Flaky Tests from Race Conditions- Root Causes and Fixes
Flaky tests are a common challenge in software development, often leading to unreliable test suites and wasted time debugging. They're dangerous because they can mask the real issues in your codebase, leading to a false sense of security. This erodes trust in test automation and can slow down continuous integration processes. One of the primary cause of flaky tests is race conditions, which occur when the timing of events leads to unpredictable outcomes.
A race condition occurs when two or more processes or threads attempt to change shared data at the same time. This can lead to unpredictable behavior and bugs that are difficult to reproduce. In the context of testing, race conditions can cause tests to pass or fail intermittently, depending on the timing of events.

What is a Race Condition in Test Automation?
In test automation, race conditions can occur when tests are not properly synchronized with the application state. This is especially common in asynchronous web applications, where the user interface (UI) may be updated independently of the underlying network requests. For example, a test might attempt to click a button before it is fully rendered or enabled, leading to intermittent failures.
Deterministic vs Non-Deterministic Outcomes:
- Deterministic Outcomes: These occur when tests consistently produce the same results under the same conditions. For example, if a test always passes when a button is clicked after it is fully loaded, it is considered deterministic.
- Non-Deterministic Outcomes: These occur when tests produce different results under the same conditions. For example, if a test sometimes passes and sometimes fails when a button is clicked before it is fully loaded, it is considered non-deterministic.
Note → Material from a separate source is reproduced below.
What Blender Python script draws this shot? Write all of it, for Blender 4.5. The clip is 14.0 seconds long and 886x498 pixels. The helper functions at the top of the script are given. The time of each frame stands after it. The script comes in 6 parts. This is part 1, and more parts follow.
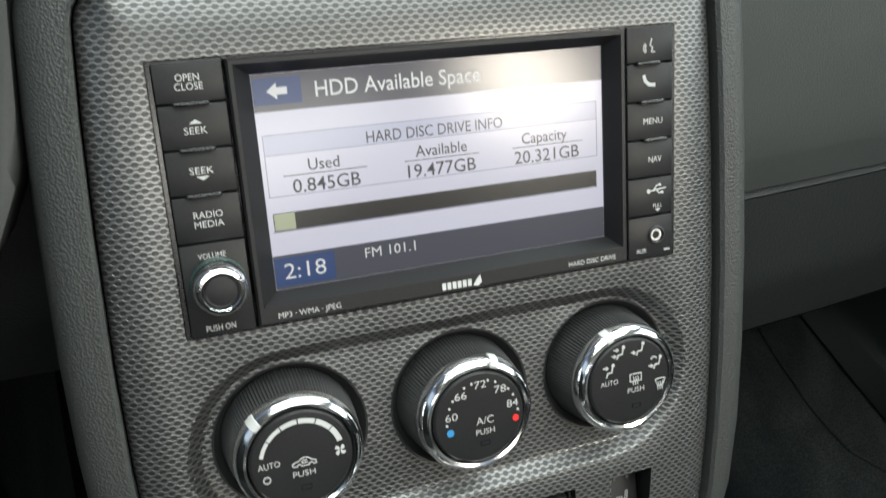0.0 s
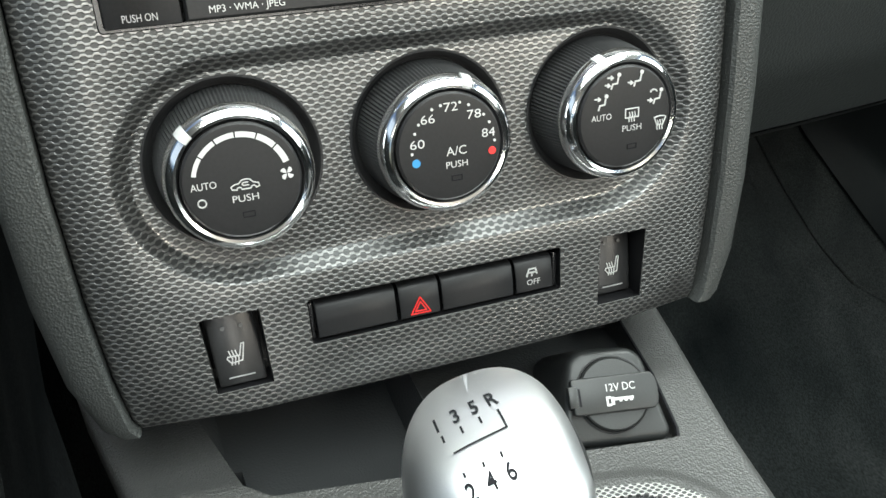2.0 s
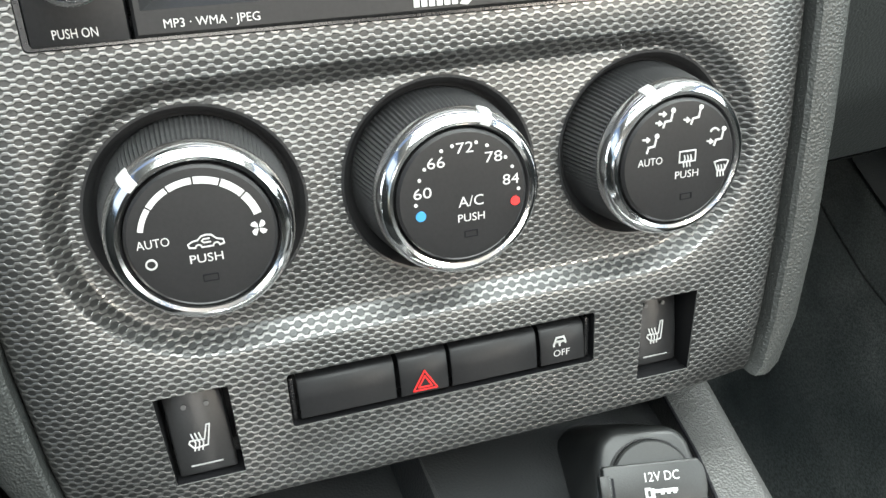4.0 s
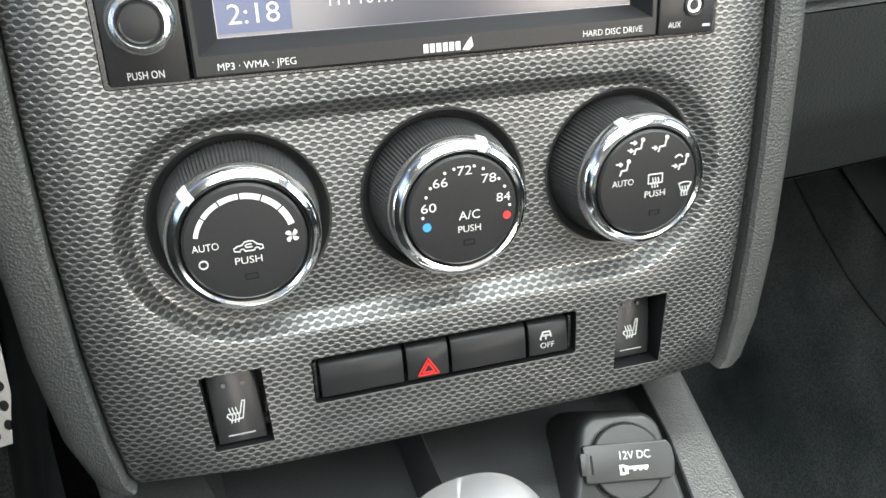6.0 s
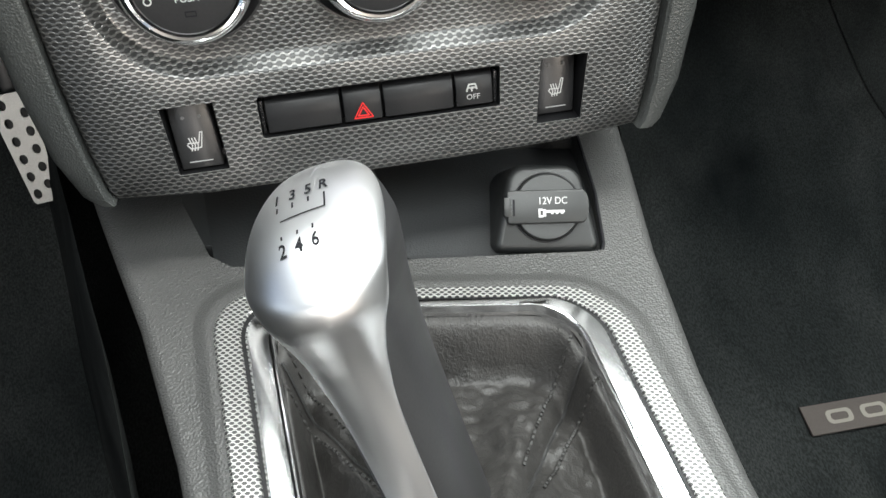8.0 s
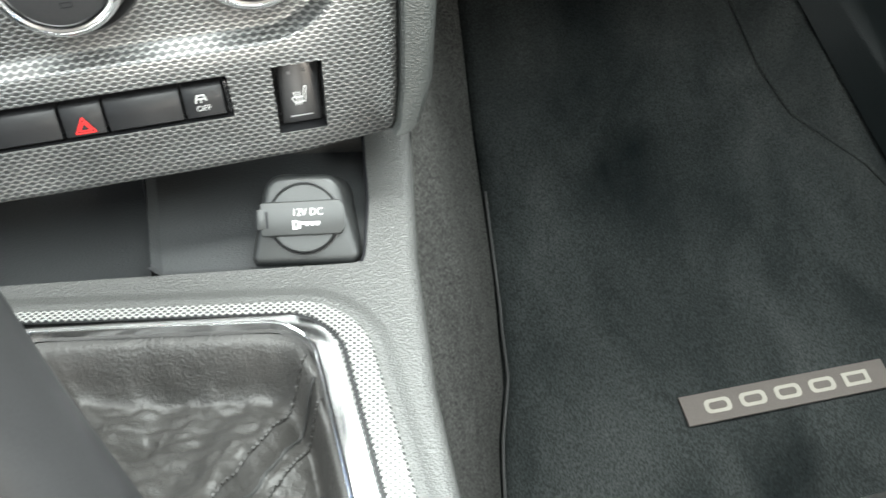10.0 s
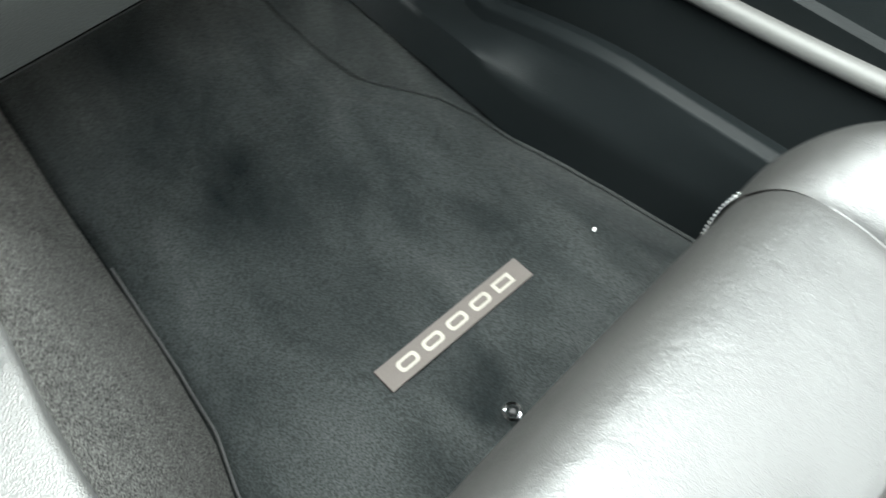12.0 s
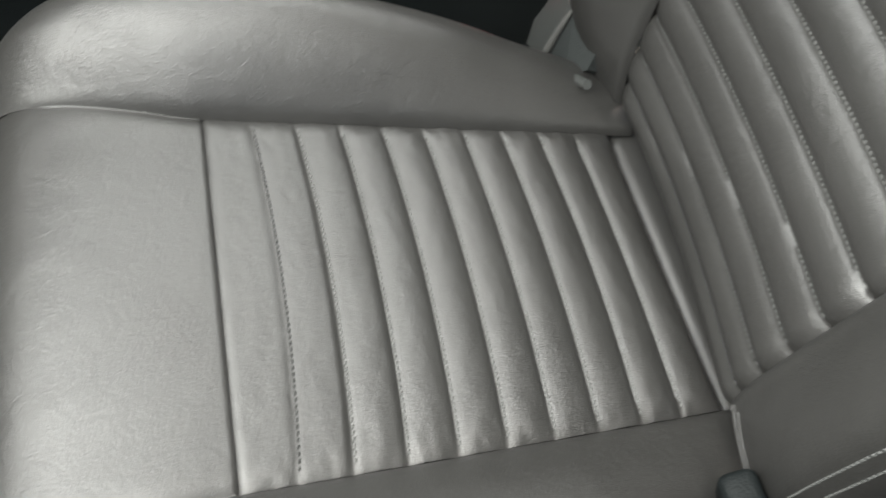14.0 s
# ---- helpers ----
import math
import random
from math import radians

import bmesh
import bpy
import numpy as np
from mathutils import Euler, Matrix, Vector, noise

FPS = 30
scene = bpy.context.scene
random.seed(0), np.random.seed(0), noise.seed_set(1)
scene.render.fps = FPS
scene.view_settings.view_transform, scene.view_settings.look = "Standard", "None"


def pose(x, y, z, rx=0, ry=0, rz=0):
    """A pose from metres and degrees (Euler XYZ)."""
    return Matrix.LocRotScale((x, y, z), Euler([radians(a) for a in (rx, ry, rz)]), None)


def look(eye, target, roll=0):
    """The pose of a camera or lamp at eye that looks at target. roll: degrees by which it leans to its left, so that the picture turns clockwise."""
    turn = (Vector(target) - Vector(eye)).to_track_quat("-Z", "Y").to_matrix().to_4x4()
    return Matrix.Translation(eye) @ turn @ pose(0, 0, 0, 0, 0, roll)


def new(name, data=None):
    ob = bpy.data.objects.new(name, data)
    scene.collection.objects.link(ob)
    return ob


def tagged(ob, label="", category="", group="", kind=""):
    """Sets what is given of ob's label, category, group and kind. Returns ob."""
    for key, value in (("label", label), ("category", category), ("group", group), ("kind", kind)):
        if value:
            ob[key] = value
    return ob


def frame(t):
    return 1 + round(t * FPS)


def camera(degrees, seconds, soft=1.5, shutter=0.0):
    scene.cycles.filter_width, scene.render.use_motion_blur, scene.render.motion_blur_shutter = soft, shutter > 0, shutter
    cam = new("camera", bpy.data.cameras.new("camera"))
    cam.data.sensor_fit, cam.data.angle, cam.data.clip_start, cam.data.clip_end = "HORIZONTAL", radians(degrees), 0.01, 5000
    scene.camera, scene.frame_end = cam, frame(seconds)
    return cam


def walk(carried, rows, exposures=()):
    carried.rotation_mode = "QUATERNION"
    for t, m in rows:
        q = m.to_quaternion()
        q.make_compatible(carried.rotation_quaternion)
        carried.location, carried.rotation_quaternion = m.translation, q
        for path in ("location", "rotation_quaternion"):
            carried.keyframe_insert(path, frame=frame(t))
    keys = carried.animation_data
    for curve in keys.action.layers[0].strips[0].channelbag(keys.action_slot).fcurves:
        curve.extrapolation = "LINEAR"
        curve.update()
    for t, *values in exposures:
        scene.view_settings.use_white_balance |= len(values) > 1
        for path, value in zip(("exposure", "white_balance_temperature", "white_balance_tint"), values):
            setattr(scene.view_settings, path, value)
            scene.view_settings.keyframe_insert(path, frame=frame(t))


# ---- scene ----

To address race conditions in test automation, it is essential to implement strategies that ensure tests are executed in a controlled and predictable manner.
Symptoms You’ll See
- Intermittent Test Failures: Tests that pass and fail unpredictably.
- Timing Issues: Tests that fail due to timing issues, such as waiting for elements to load or become interactive.
- Inconsistent Test Results: Tests that produce different results when run multiple times.
- Resource Contention: Tests that fail due to contention for shared resources, such as databases or file systems.
- Order-Dependent Failures: Tests that fail when run in a specific order but pass when run independently.
- Environment-Specific Failures: Tests that pass in one environment (e.g., local) but fail in another (e.g., CI/CD pipeline).
Error Messages
- Timeout 30000ms exceeded while waiting for element to be clickable
- Element not visible / not attached to the DOM
- Stale Element Reference: The element you are trying to interact with is no longer attached to the DOM.
- Element is not interactable
- Network request failed or timed out
- Database deadlock or timeout errors
- File access errors (e.g., file is locked or in use by another process)
- Unexpected application state (e.g., modal not open, form not submitted)
Common Root Causes
AJAX/Fetch Calls Still Pending
When tests interact with web applications that use AJAX or Fetch API for asynchronous data loading, they may attempt to interact with elements before the data has fully loaded. This can lead to tests failing because the expected elements are not yet present in the DOM.
Animations/Transitions
Animations and transitions can cause elements to be in an intermediate state when tests attempt to interact with them. For example, a button may be in the process of fading in or sliding into view, making it unclickable at the moment the test tries to click it.
Stale Elements
React/Vue/Angular re-render detached DOM nodes. When the application state changes, elements that were previously referenced in the test may no longer be valid. This can lead to tests failing with "stale element" errors when they try to interact with these outdated references.